— START —

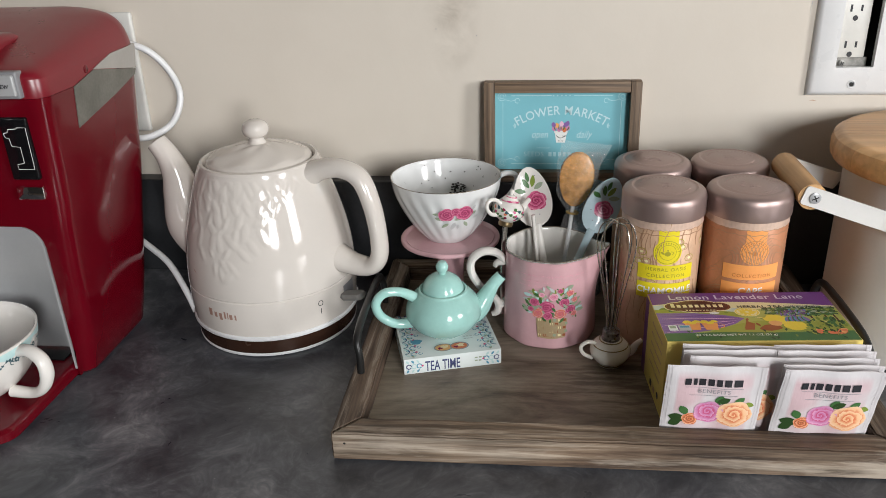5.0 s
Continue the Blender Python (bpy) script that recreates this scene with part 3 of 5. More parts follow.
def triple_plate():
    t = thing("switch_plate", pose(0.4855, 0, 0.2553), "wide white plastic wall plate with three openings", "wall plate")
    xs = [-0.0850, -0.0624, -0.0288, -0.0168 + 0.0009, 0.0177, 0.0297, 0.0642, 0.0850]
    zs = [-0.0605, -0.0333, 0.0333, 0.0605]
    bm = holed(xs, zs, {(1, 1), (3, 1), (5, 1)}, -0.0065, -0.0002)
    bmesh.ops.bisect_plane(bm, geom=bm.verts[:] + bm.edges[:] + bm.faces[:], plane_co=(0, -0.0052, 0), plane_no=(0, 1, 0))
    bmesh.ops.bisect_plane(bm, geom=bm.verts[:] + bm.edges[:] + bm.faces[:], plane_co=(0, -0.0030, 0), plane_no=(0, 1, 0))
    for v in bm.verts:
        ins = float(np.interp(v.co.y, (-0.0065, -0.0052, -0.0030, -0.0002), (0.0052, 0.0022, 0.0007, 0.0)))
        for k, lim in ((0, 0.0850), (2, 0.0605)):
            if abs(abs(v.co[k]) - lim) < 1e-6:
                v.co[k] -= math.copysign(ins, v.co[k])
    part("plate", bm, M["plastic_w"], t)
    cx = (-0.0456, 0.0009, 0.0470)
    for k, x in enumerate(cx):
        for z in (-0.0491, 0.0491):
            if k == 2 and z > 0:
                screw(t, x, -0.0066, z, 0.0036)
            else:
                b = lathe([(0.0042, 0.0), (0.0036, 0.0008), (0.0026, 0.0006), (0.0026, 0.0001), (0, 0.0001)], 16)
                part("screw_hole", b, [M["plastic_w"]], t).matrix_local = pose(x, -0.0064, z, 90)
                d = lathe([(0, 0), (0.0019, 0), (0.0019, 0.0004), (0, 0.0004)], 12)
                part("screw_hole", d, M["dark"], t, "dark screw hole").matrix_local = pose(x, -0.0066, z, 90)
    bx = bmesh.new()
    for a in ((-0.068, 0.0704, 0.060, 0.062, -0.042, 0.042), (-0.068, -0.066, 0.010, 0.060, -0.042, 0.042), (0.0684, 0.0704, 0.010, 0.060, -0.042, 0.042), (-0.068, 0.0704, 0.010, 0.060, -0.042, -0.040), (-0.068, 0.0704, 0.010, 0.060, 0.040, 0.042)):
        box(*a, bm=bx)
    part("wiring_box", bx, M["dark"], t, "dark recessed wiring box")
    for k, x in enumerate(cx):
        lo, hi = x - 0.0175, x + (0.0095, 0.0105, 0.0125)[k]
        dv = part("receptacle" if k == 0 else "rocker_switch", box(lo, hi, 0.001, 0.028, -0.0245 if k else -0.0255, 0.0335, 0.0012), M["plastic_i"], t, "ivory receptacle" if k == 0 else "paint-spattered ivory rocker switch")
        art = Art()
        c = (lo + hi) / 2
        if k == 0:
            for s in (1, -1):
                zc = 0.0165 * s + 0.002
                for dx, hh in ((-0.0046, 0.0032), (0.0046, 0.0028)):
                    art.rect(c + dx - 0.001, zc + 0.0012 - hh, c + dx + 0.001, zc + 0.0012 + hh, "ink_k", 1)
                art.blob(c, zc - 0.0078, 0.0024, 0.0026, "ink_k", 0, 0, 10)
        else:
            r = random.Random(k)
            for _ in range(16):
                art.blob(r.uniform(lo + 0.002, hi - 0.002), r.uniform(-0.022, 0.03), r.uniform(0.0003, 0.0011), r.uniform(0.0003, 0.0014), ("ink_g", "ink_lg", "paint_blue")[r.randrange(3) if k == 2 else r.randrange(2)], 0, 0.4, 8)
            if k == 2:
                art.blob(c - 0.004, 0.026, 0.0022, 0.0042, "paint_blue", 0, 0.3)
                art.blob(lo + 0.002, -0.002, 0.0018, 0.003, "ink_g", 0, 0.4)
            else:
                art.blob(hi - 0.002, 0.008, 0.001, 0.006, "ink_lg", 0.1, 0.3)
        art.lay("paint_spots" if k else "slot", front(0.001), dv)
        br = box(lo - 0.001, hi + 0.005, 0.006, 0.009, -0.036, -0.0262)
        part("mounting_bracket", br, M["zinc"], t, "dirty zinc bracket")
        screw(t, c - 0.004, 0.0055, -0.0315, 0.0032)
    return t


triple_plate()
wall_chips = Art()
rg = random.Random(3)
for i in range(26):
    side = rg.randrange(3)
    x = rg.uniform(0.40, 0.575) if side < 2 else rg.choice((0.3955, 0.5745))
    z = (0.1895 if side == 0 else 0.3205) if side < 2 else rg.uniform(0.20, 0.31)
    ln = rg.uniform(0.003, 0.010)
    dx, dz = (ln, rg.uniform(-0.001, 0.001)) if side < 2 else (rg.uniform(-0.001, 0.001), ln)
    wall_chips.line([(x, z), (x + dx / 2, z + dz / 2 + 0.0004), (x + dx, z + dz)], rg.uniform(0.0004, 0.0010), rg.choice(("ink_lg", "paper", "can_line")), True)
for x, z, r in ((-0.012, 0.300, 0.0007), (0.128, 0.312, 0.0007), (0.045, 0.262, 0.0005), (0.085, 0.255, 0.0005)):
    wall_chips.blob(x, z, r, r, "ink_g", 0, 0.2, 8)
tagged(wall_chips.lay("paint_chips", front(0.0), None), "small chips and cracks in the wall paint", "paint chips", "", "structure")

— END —

Wherever a line in the data above holds "with", copy that line.

The solution:
Continue the Blender Python (bpy) script that recreates this scene with part 3 of 5. More parts follow.
    t = thing("switch_plate", pose(0.4855, 0, 0.2553), "wide white plastic wall plate with three openings", "wall plate")